> [Available data]
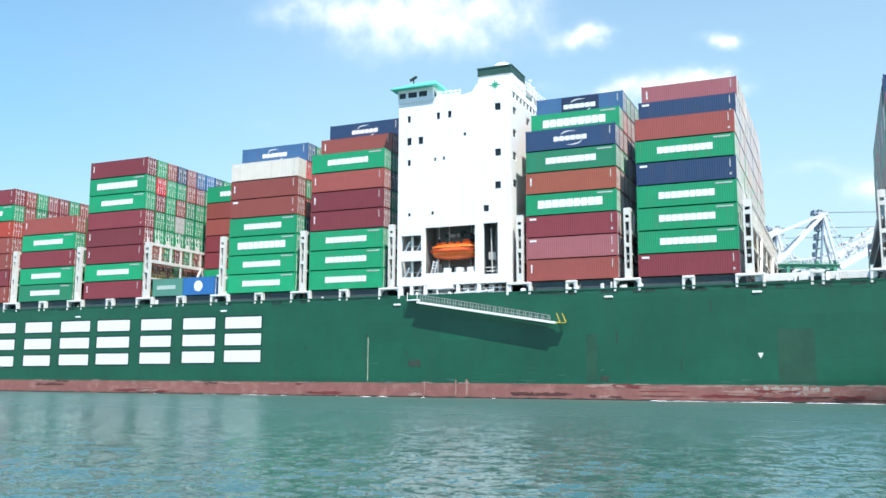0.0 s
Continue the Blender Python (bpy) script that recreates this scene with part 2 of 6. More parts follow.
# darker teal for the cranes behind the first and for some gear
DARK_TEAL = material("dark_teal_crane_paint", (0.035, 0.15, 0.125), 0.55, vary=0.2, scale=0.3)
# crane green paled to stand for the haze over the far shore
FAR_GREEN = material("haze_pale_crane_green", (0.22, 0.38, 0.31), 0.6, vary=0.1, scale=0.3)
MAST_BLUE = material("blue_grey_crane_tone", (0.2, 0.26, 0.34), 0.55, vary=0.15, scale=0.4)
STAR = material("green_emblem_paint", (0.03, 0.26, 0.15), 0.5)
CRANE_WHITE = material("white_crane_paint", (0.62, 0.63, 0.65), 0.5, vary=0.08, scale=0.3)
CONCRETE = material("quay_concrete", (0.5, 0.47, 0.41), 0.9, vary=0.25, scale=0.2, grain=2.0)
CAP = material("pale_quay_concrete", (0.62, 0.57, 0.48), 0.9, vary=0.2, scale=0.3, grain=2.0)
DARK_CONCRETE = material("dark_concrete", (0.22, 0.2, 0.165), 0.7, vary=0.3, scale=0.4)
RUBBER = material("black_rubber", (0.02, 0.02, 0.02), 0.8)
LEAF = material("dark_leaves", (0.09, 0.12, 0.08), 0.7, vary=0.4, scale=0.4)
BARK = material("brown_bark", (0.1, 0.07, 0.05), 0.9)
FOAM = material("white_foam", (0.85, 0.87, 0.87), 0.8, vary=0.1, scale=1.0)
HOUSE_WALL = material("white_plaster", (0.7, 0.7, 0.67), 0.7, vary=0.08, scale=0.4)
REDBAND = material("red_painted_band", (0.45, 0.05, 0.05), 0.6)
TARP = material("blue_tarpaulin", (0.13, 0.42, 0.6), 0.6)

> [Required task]
Return the material exactly as given, apart from the pictures.

> [Answer below]
0.0 s
Continue the Blender Python (bpy) script that recreates this scene with part 2 of 6. More parts follow.
# darker teal for the cranes behind the first and for some gear
DARK_TEAL = material("dark_teal_crane_paint", (0.035, 0.15, 0.125), 0.55, vary=0.2, scale=0.3)
# crane green paled to stand for the haze over the far shore
FAR_GREEN = material("haze_pale_crane_green", (0.22, 0.38, 0.31), 0.6, vary=0.1, scale=0.3)
MAST_BLUE = material("blue_grey_crane_tone", (0.2, 0.26, 0.34), 0.55, vary=0.15, scale=0.4)
STAR = material("green_emblem_paint", (0.03, 0.26, 0.15), 0.5)
CRANE_WHITE = material("white_crane_paint", (0.62, 0.63, 0.65), 0.5, vary=0.08, scale=0.3)
CONCRETE = material("quay_concrete", (0.5, 0.47, 0.41), 0.9, vary=0.25, scale=0.2, grain=2.0)
CAP = material("pale_quay_concrete", (0.62, 0.57, 0.48), 0.9, vary=0.2, scale=0.3, grain=2.0)
DARK_CONCRETE = material("dark_concrete", (0.22, 0.2, 0.165), 0.7, vary=0.3, scale=0.4)
RUBBER = material("black_rubber", (0.02, 0.02, 0.02), 0.8)
LEAF = material("dark_leaves", (0.09, 0.12, 0.08), 0.7, vary=0.4, scale=0.4)
BARK = material("brown_bark", (0.1, 0.07, 0.05), 0.9)
FOAM = material("white_foam", (0.85, 0.87, 0.87), 0.8, vary=0.1, scale=1.0)
HOUSE_WALL = material("white_plaster", (0.7, 0.7, 0.67), 0.7, vary=0.08, scale=0.4)
REDBAND = material("red_painted_band", (0.45, 0.05, 0.05), 0.6)
TARP = material("blue_tarpaulin", (0.13, 0.42, 0.6), 0.6)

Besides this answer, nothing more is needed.